If I disect that log file a bit more I see this:
1. line:
contains: "192.168.10.94, Host-265" and "192.168.10.92, Host-201"
2. line:
contains: "192.168.10.93, Host-201" and "192.168.10.91, Host-204"
3. line:
contains: "192.168.10.91, Host-204" and "192.168.10.94, Host-265"
4. line:
contains: "192.168.10.92, Host-201" and "192.168.10.93, Host-201"
So:
FS VM with IP 192.168.10.91 is "Host-204"
FS VM with IP 192.168.10.92 is "Host-201"
FS VM with IP 192.168.10.93 is "Host-201"
FS VM with IP 192.168.10.94 is "Host-265"
????
Host-201 is listed twice with different IP's.

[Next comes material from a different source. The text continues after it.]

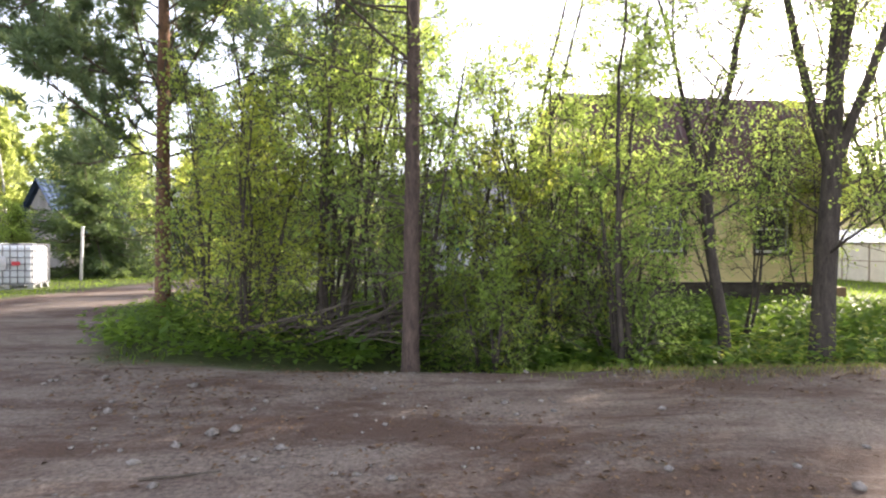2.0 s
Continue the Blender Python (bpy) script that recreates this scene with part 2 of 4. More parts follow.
def cyl_bm(p, q, r, r2=None, seg=12, bm=None):
    bm = bm or bmesh.new()
    p, q = Vector(p), Vector(q)
    m = Matrix.Translation((p + q) / 2) @ (q - p).to_track_quat("Z", "Y").to_matrix().to_4x4()
    bmesh.ops.create_cone(bm, cap_ends=True, segments=seg, radius1=r, radius2=r if r2 is None else r2, depth=(q - p).length, matrix=m)
    return bm


def prism_bm(outline, thick, bm=None):
    """A closed solid from corner points (3D, in order) and a thickness vector."""
    bm = bm or bmesh.new()
    a = [bm.verts.new(p) for p in outline]
    b = [bm.verts.new(Vector(p) + Vector(thick)) for p in outline]
    bm.faces.new(a)
    bm.faces.new(list(reversed(b)))
    for i in range(len(a)):
        j = (i + 1) % len(a)
        bm.faces.new((a[j], a[i], b[i], b[j]))
    bmesh.ops.recalc_face_normals(bm, faces=bm.faces)
    return bm


# ---- ground ----
def smooth(a, b, x):
    k = np.clip((x - a) / (b - a), 0, 1)
    return k * k * (3 - 2 * k)


def edge_y(x):
    """Left edge of the dirt road."""
    return 2.95 + 0.022 * np.maximum(0, np.asarray(x, float) - 18)


def wobble(x, y, s, k=0.0):
    return (np.sin(x * 1.7 * s + 1.3 + k) * np.sin(y * 2.3 * s + 0.4 - k) + 0.6 * np.sin(x * 4.1 * s + y * 3.3 * s + k) + 0.4 * np.sin(x * 9.7 * s - y * 7.9 * s + 2 * k)) / 2


def height(x, y):
    x, y = np.asarray(x, float), np.asarray(y, float)
    d = y - edge_y(x)
    prof = np.interp(d, [-3.6, -3.0, -0.3, 0.05, 0.5, 1.1, 1.7, 2.4, 4.5, 7.0], [-0.03, 0.0, 0.0, 0.03, -0.1, -0.42, -0.42, -0.27, -0.05, 0.0])
    far = np.exp(-((y - 1.5) / 14.0) ** 2)
    z = prof * smooth(-10.0, -3.0, x) * (1 + 0.55 * smooth(14.0, 18.0, x) * smooth(-0.2, 0.6, d)) + 0.018 * wobble(x, y, 0.8) * far + 0.007 * wobble(x, y, 3.1, 1.0) * far
    rut = np.exp(-((y - 1.9 + 0.1 * np.sin(x * 0.4)) / 0.28) ** 2) + np.exp(-((y - 0.3 + 0.1 * np.sin(x * 0.37)) / 0.28) ** 2)
    return z - 0.025 * rut * smooth(-4, 1, x)


def gz(x, y):
    return float(height(x, y))


def dirt_mask(x, y):
    """1 on bare dirt, 0 where plants grow."""
    wob = 0.22 * wobble(x, y, 1.3) + 0.1 * wobble(x, y, 4.7, 2.0)
    left = edge_y(x) + 0.65 * smooth(-3, -8, x)
    main = smooth(0.22, -0.22, y - left + wob) * smooth(-0.3, 0.3, y + 1.3 - 0.05 * np.maximum(0, x - 8) + wob)
    open_ = smooth(0.25, -0.25, y - (4.0 + 0.3 * np.sin(x)) + wob) * smooth(-4.0, -7.0, x)
    bend = np.maximum(0, y - 12)
    right = -9.2 - 0.42 * np.clip(y - 4, 0, 5) + 0.03 * bend ** 2
    lane = smooth(0.3, -0.3, x - right + wob) * smooth(-0.3, 0.3, x - (right - 5.0 + 0.1 * np.clip(y - 5, 0, 10)) - 1.6 * smooth(6, 12, y) + wob) * smooth(24, 20, y)
    yard = smooth(-16.7, -17.3, x + 0.5 * wob) * smooth(13, 10, y) * smooth(-30, -26, x) * smooth(-14, -10, y)
    return np.clip(np.maximum.reduce([main, open_, lane, yard]), 0, 1)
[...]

Duhhhhh something ain't right...
Is it possible that the problem lies within those FileServices VM's themselves and not al all in VCSA? How can I test that?
"
"I just had the same thing. I thought it was a DNS issue. However, after several hours it turned out that several of the File share virtual objects had disappeared.
Cluster -> Monitor -> vSAN -> virtual objects
I had 2 shares with an object status of "--" which was causing the file service to be in continuous state of failure."

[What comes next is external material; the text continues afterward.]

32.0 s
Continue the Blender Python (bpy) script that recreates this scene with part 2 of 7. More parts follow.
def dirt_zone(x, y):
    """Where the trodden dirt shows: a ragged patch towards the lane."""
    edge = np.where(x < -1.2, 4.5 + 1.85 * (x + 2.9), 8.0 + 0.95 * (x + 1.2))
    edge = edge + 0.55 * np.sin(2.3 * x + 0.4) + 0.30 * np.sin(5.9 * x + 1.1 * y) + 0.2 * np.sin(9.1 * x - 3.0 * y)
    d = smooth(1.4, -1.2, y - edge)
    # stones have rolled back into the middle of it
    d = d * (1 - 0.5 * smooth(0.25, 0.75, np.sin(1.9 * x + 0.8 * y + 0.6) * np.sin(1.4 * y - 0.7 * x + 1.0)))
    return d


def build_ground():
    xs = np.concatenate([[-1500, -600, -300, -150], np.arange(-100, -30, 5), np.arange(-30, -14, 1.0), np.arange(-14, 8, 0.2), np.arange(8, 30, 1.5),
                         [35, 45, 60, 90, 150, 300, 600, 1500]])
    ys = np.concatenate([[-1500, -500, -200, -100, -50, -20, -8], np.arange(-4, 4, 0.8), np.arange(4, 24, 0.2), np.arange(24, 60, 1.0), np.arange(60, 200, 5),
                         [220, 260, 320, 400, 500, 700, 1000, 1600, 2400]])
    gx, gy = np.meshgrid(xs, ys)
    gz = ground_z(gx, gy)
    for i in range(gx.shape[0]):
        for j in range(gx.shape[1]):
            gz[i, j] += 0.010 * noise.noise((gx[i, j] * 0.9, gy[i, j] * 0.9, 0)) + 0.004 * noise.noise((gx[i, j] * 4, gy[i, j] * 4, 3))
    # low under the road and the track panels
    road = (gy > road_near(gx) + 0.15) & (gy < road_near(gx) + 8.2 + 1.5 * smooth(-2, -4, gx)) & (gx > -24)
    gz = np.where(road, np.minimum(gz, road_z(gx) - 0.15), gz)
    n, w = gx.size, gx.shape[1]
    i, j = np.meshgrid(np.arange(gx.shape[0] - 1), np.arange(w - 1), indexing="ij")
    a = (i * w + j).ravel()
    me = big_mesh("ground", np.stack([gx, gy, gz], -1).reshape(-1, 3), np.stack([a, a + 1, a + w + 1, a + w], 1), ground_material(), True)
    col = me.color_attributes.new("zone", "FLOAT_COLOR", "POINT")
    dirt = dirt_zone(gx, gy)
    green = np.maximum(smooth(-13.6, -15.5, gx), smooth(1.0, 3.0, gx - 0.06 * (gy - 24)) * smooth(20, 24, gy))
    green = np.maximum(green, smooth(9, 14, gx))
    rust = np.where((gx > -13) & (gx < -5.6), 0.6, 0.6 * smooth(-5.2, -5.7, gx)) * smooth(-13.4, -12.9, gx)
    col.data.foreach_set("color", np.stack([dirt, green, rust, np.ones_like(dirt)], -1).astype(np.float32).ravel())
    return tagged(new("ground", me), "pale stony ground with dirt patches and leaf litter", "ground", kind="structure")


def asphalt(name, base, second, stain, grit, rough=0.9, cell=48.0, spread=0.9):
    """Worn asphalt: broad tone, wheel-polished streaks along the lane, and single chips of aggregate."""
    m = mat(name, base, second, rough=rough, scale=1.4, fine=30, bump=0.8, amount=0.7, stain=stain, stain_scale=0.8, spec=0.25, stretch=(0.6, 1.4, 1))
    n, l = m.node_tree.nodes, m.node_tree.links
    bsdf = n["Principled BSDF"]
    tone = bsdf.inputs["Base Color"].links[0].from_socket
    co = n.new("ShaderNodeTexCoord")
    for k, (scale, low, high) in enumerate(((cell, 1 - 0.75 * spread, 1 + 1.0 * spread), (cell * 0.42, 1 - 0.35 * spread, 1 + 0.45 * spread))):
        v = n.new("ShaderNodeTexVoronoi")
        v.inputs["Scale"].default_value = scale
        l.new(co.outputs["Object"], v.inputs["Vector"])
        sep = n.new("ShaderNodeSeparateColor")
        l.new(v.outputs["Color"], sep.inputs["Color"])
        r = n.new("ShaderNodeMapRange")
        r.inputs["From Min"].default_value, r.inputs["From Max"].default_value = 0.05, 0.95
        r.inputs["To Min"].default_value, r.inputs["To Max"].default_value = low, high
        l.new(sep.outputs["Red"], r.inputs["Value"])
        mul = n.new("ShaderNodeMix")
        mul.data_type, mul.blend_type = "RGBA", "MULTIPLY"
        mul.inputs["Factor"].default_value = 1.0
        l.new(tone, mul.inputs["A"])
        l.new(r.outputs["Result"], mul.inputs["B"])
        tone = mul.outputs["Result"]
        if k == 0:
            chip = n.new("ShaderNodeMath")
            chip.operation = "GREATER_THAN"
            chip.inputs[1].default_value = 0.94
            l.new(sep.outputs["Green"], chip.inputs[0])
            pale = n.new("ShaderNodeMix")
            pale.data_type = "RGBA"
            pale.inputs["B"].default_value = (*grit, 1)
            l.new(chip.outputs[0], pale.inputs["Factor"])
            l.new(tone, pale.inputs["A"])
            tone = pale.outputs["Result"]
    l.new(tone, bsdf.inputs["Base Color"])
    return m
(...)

Was it the exact same error as I'm having?
I have no missing objects. Everything works 100% correct. It starts to smell like a bug in the health-check.

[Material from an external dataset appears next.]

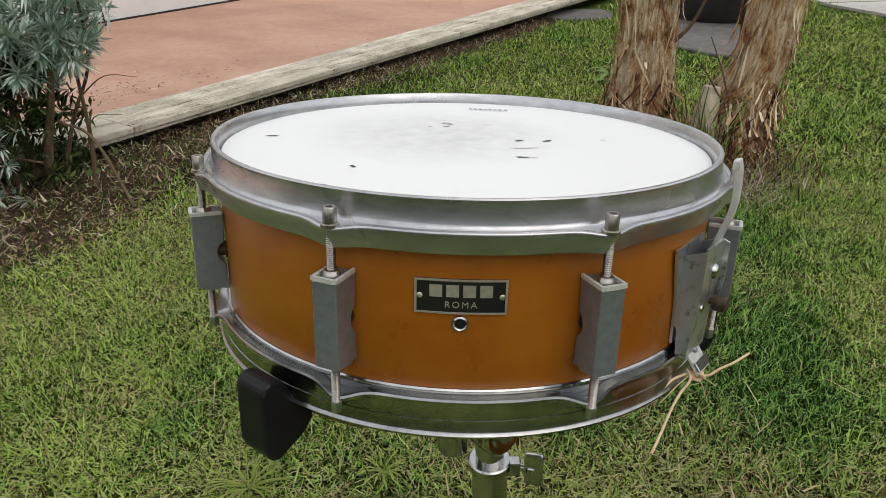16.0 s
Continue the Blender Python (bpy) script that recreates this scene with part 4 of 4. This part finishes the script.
part("stub", tube([(0.035, -0.05, 0.02), (0.042, -0.055, 0.10), (0.047, -0.055, 0.18), (0.055, -0.05, 0.25)], [0.046, 0.040, 0.037, 0.026], 9), PALEWOOD, tree, "pale broken stub between the stems")
for p0, p1, r in (((-0.09, -0.03, 0.37), (0.005, -0.05, 0.52), 0.007), ((0.09, -0.06, 0.20), (-0.03, -0.12, 0.36), 0.0035), ((0.10, -0.07, 0.22), (0.03, -0.05, 0.40), 0.003), ((0.06, -0.09, 0.15), (0.12, -0.10, 0.42), 0.003)):
    mid = (Vector(p0) + Vector(p1)) / 2 + Vector((0.01, 0, -0.012))
    part("twig", tube(rounded([p0, mid, p1], 4), [r * (1 - 0.06 * k) for k in range(9)], 6), WOOD, tree)
# upper limbs and a thin crown, out of view
lrg = random.Random(3)
leaves = []
for (line, radii, seed) in STEMS:
    tip = Vector(line[-1])
    for k in range(4):
        a = lrg.uniform(0, 6.28)
        end = tip + Vector((math.cos(a) * 0.7, math.sin(a) * 0.7, lrg.uniform(0.4, 1.1)))
        part("limb", tube(rounded([tip - Vector((0, 0, 0.15)), (tip + end) / 2 + Vector((0, 0, 0.08)), end], 5), np.linspace(0.04, 0.012, 11), 8), WOOD, tree)
        for _ in range(260):
            c = end + Vector((lrg.gauss(0, 0.22), lrg.gauss(0, 0.22), lrg.gauss(0, 0.18)))
            d, s = Vector((lrg.gauss(0, 1), lrg.gauss(0, 1), lrg.gauss(0, 1))).normalized() * 0.05, Vector((lrg.gauss(0, 1), lrg.gauss(0, 1), lrg.gauss(0, 1))).normalized() * 0.008
            leaves.append(([tuple(c - d), tuple(c + s), tuple(c + d), tuple(c - s)], [(0, 1, 2, 3)]))
tagged(part("crown", join(*leaves), WEED, tree, "thin crown of narrow leaves"), kind="stuff")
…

Is there a way to test a FS VM (and its perspective of DNS) by logging into it and run stuff like nslookup inside of it? As all 4 FS VM's show the same error, they could be misconfigured somehow.
We are experiencing the same problem. The configuration had no errors while running on 7.01d however as soon as we updated our environment to 7.02 we are seeing the File Server DNS error. All our SMB and NFS shares are working as expected. We are able to resolve the FQDN addresses that were assigned to the vSANFS nodes. I think you may be correct in stating that this appears to be a bug with the health service.
you can login to the FS VM, but the IP config/dns etc is not assigned to then VM, but to the protocol stack container rather.
Are you running it in production @V2Classic or @srodenburg ? please do a log dump and file an SR and post the SR number here.
I just opened an SR (21217034904) and uploaded the logs. Let's see what comes of it
thanks, @paudieo is also trying to repro it in his lab
I reproduced similar behaviour, but not precisely the same as what was reported here
I reproduced on upgrade to ESXi 7.0U2a
as reported here my DNS appears correct, I also deleted and re-created my DNS records (it is dns after all 😀 )
However during troubleshooting I moved some hosts in and out of the vSAN cluster and the issue "appeared" to resolve itself
I have let the eng team know
Thanks for filing the SR by the way
It's the Lab in my company so not important. As V2Classic has the same issue, I guess we can wait for his support-case. I'll be available if supports wants to take a peak in the lab if they want another environment to snoop around in.
Did you check if DNS is reachable from the file service subnet?
Make sure that the file service can resolve the IP addresses to the hostnames and vice versa.
This lab lives completely in the same /24 subnet.
And as I stated, everything resolves properly back and forth. Fileservices has no problems interacting with Active Directory or anything else.
Any news on this case from V2Classic?
Not as of yet. Support is still investigating. The issue has been sent to the engineers for further investigation.
Ok. If they have problems reproducing the issue and would like to peek around in a second environment which is also affected, they can gladly contact me. Might speed things up. Plus it's a lab and not production so they can play around without causing production outages or other things that upsets management 🙂
Any news?
I have uploaded the host logs and they are currently being reviewed. We have a scheduled call for next week to see if we can determine how to address it.
The issue is still being investigated. In the mean time I have manage to get 4 out of the 8 appliances to respond. We ran the following command on the shell of each appliance:
docker ps
The command on showed the docker container ID. In one case we had 1 appliance showing 2 IDs.
We then executed the following commnad:
docker stop "Container ID"
This moved the docker ID to another appliance. We repeated the steps until all appliances showed only one container ID running. We then looked at the vSAN Health and noticed that 4 of the 8 systems were now reporting correctly.